• twitter
  • facebook
紙魚の昔がたり

入江文庫の大コレクション 【紙魚の昔がたり21】

(八木) つぎに先ほど反町さんが言われた「入江文庫」の件、これも最初私に話のあったもの。手帳を見ましたら、総売上げが百三万円になってましたですね。
 (反町) それは第一日の分……。
 (八木) ええ、古書会館でやった分です。
 (反町) それから翌日本郷へ行ってやった分が二十万円余り。二日分合わせて百二十万円ちょっと位でしょ。
 (八木) 目録が全然ないもんですから……。
 (反町) 私のところに目録もありますし、資料もみんなあります。「入江文庫」というのは、明治物の売立では、今日までのところ最大のものです。あれは、どうしてあなたのところに、最初に話があったんですか。
 (八木) 神戸のロゴス書店の前田さんからです。入江さんは、ロゴスと大変に親しい、パトロンのような関係だったと思うんです。大口だったので、私は反町さんに相談した。で、結局三人の「ノリ」になったんです。
 (反町) 入江さんっていう人は、材木屋さんでしてね。戦前及び戦中に、南洋から材木を輸入することが本業でした。もとから裕福な人だったようですが、昭和七、八年頃から、非常に金廻りがよくなられたらしい。本がお好き、ことに明治物が大好きだったものですから、それらを非常にたくさん集めた。同じ本でも、よりきれいな本が出ると、金を惜しまず取り換えたお人で、蒐集品は、どれもみんな大変にきれいな本ばかりでした。後にはさらに和本にまで手を延ばして、古版本、江戸時代の珍書を蒐集されました。売りこんだのは、神戸のロゴス書店の前田楳(うめ)太郎さん。これもちょっと変った面白い古本屋さんでした。戦争がやんで、南方からの材木の輸入が不可能になる。収入はない、物価は上がる。やむを得ず、二十一年にまず和本を手離すことになりました。ロゴスさんは、和本だから反町に頼もうというので、私のところにもって来てくれました。その目録を見ましたら、仲々良い物が揃っている。古版本では、至徳三年版の法華経音訓とか、明応版の論語とか、江戸時代のものでは、西鶴の五人女の美本とか。仲々優秀です。それじゃ、公平に入札売立にしましょうと話をきめて、私が札元で、大阪で入札しました。これでかなりまとまったお金が入りました。

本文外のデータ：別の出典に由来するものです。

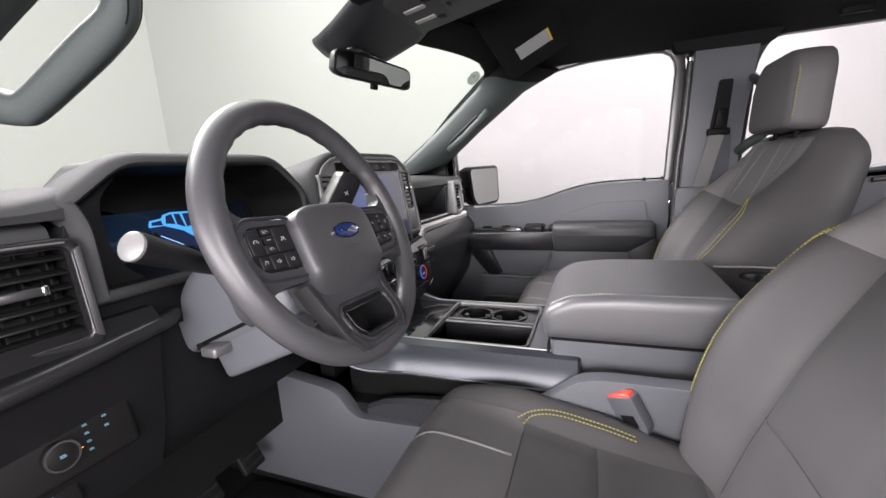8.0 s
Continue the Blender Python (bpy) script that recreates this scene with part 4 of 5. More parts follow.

 あの大インフレ時代ですから、二、三年で金がなくなってしまったらしい。仕方ないから、思い切って秘蔵の明治物を売ろうという話になった。明治物なら、東京の八木さんが、例の生田文庫の入札会で、『我楽多文庫』を二千百一円で買ったことが、前田氏の頭にこびりついていたんですね。八木君に頼もうっていうんで、八木さんに頼んだ。八木さんは、どうも大口すぎて、一人じゃ手に負えそうもないので、ぼくのところへ相談に見えたわけです。
 それで二十三年の十二月に、二人で神戸の郊外の海岸、たしか垂水の入江さんのところへ乗り込みました。家中、本がいっぱい。予想してたより、はるかにたくさん、はるかにいい本がたくさん。二日がかりで一応全部見た。一生懸命ソロバンをはじいて、総計で七十二万円だか三万円になった。その頃は安かったもんですね。この通りですって、正直に一々見積りのノートを見せましたら、入江さんはとてもそれじゃ売れない、せめて百万円に、と言われる。われわれも真剣に相談したけれども、とうてい百万円じゃ買えない。結局、委託入札ということにきまりました。大阪ではとうてい消化しきれないから、お預かりして東京に持って帰ることで、諒解を得ました。せめて百万円になるようにして下さいと言われて、せいぜい頑張りますとお約束する。
 さて、昼夜兼行で目録をつくったが、その頃のことですから、目録らしい目録は出せない。翌年一月に大判の一枚物の目録を出して、諸方へ配って、熱心に宣伝をする。ところが、何しろ品質が勝れているから、いざ入札して見ると、たいへんな景気でしてね。私のところに、今もあの時の入札の封筒が、ソックリそのまま保存してありますが大変な沸騰で、びっくりしました。出来高の総計が、さっきお話しした百二十余万円。入江さんもロゴスさんも大よろこび。それで、これがまた一つのキッカケで、明治物が一時盛んになりました。それも話の起こりは八木さんからです。